Tom Violet is my new literary superhero. This man is fan-fucking-tastic. He’s a god among the rest of us mere mortals with his smartass attitude, literary pedigree (his dad is Curtis Violet, the greatest writer of the modern era, at least according to himself), ability to attract women more than ten years his junior, obsession with great exit lines, and he’s capable of more one-liners than a basket full of fortune cookies. His dad may have a bit of a drinking problem, but he’s a Pulitzer prize-winning author, who ends up being handed literary awards the way children are passed ice cream cones. And his old man seeks out love with a passion better reserved for one woman, yet he’s constantly trying to one-up himself in the love department.

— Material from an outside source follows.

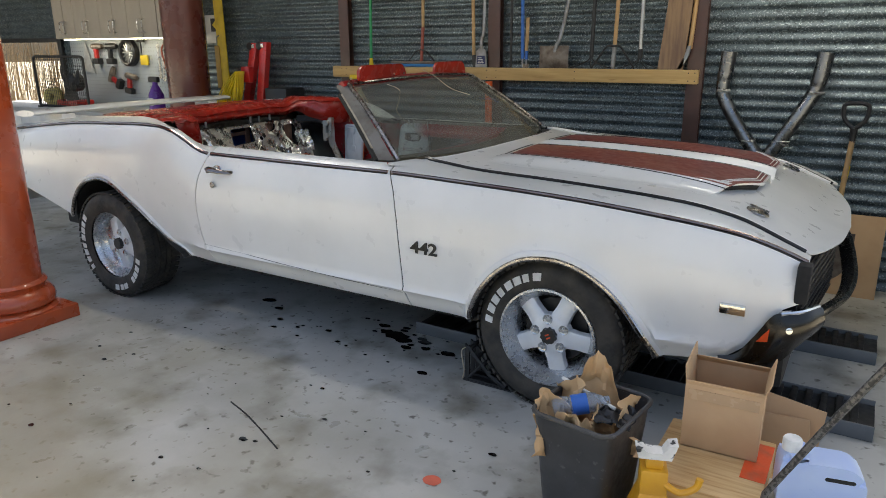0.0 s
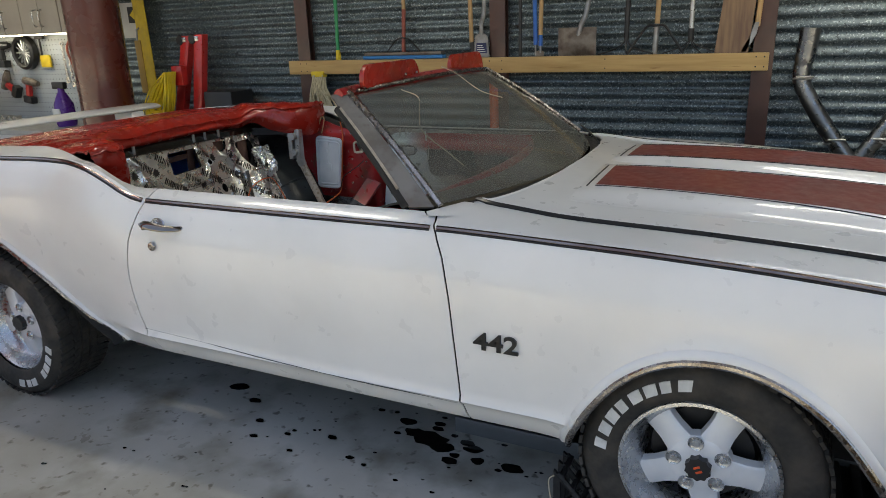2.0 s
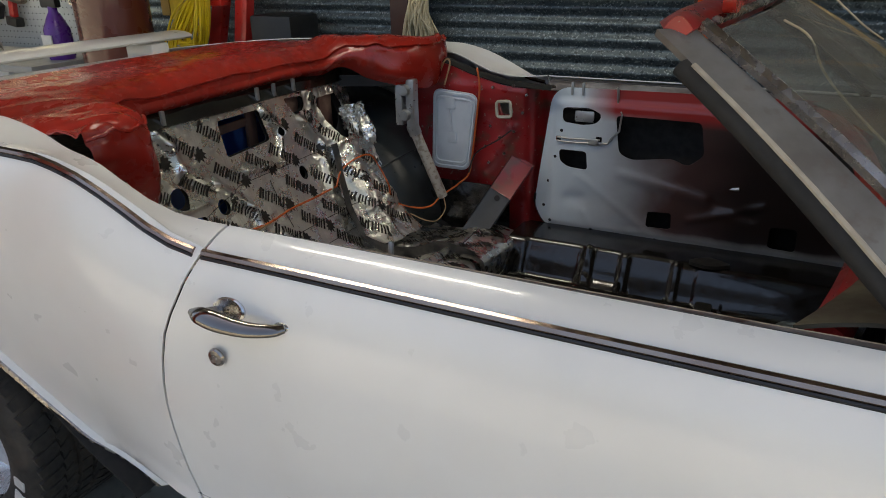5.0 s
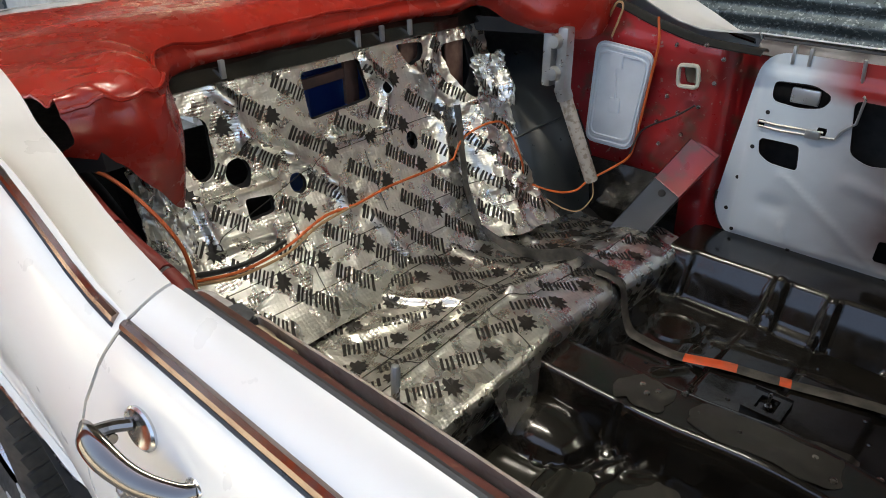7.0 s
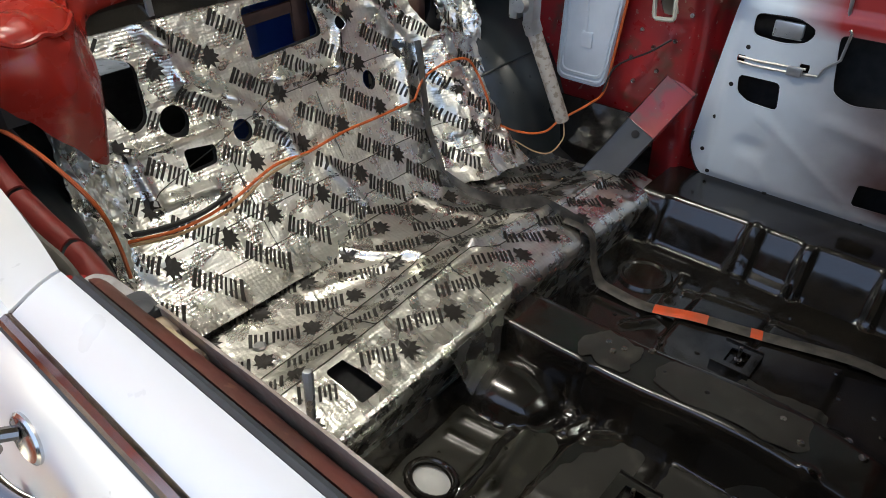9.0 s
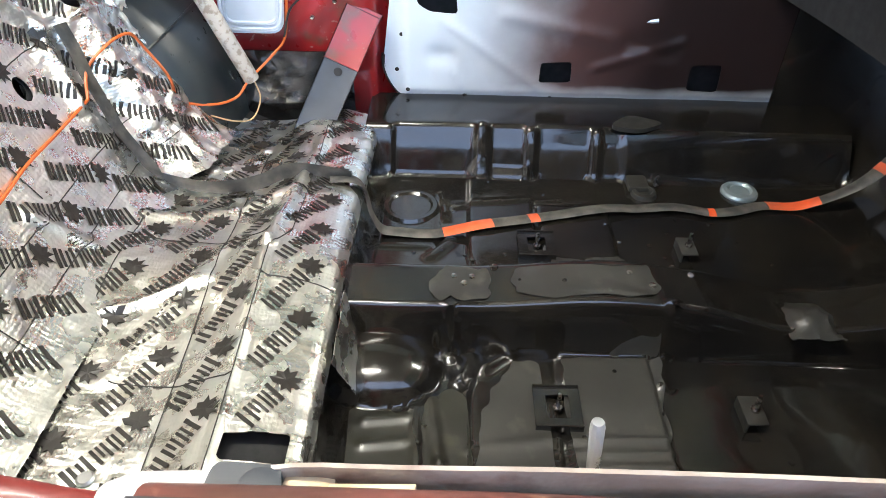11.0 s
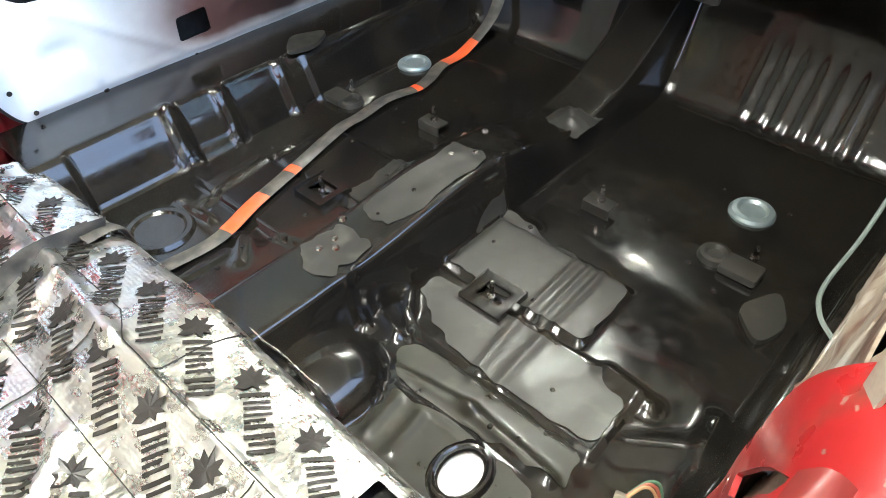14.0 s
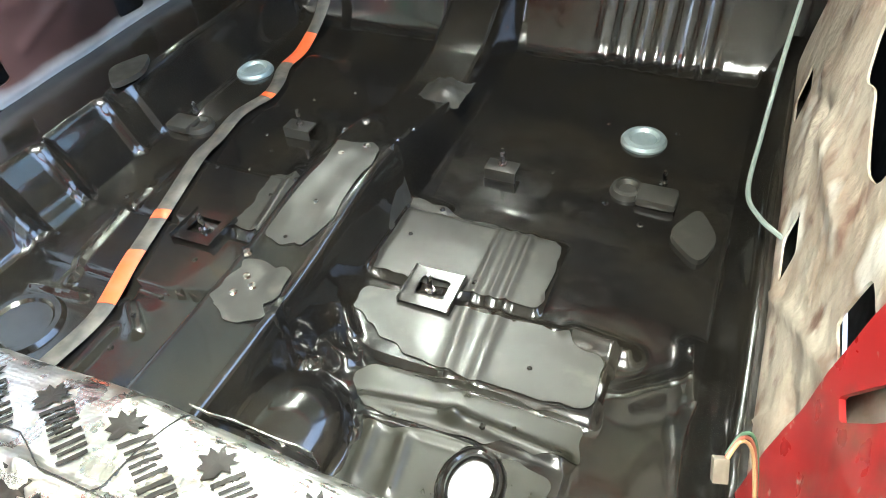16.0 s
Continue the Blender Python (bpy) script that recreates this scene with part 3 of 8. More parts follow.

Despite being in his sixties, his old man’s latest discard (stepmother Ashley) could be next month’s Playboy centerfold with a killer body and an attitude and freakish personality to match, even going so far as to stalk Curtis in a skintight black tracksuit and faking her own death. She’s the human equivalent of plutonium, but she’s just one in a laundry list of characters strong enough to celebrate her own novel, yet relegated to the confines of secondary character status.
As for Tom, since DOMESTIC VIOLETS is really his nirvana, he keeps a file of Gregory’s HR complaints in his desk drawer and reads them when he’s bored or needs a little pick-me-up, which at least for him, is apparently better than Red Bull. He also manages to please himself and confuse his insurance company by name-dropping a different rock star’s real name with his doctor’s secretary before each visit. Last time he was Gordon Sumner (Sting); this time he transformed into Paul Hewson (Bono). And this is just one of many gems contained in this dastardly funny read that had me laughing so hard I was glad I wasn’t drinking at the time.
I really wanted to get wowed by a book and then this little beauty came along. It knocked me on my ass, kicked me in the crotch, and then stole my lunch money. If I ever meet Matthew Norman in real life, I’d probably attempt to hug him, at which point the men covered in riot gear and dark sunglasses would tackle me to the ground, tase me, and after I’m done twitching like a dying cockroach, I’d be handcuffed and shoved in the back of a police cruiser.
The novel introduced me to new words and phrases like the anti-boner, morning missile, cock with narcolepsy, Cubeland, douche-baggery, flash fantasy, tractor beam of sucking, corporate communications turd, and probably my personal favorite: Darth Gregory.
He may have a mild case of erectile dysfunction, but at least he can consume a little blue pill and still manage to keep his sense of humor about the situation: “My normal, average-as-can-be penis has been replaced with something cartoonish and chemically altered, like a penis from the future.”
This probably tells you all you need to know about his mother: “When I was fourteen she tried to tell me about condoms and I nearly choked to death on a Nilla Wafer.”
His rivalry with Darth Gregory is the stuff of legends and during an otherwise productive lunch, he manages to toss Greg’s love of buzzwords back in his face: “Everything at lunch was going well until I said that I was going to leverage a strategy that could create a synergy between my chicken sandwich and my iced tea.”
A professor’s thoughts on capitalism that I found entirely entertaining: “According to him, there are only a handful of jobs that actually fuel the American economy and the rest are wholly orchestrated boondoggles designed to keep people in offices all day or in malls buying shit on weekends and not rioting in the streets.”
Describing his stepmother’s (Ashley) emotional range: “She’s a complex bomb in a movie about terrorists, ticking steadily toward zero in a crowded train station full of children and nuns.”
His exit line: *BEGIN SPOILER* “On my way out, not quite handcuffed, but definitely escorted, I invited everyone within earshot to the Front Page Bar and Grill a few blocks away for a happy hour.” *END SPOILER*
If you like to read, I’d say you should buy or beg for a copy of this emotionally charged laugh parade, but my view may be slightly tainted by my own euphoria.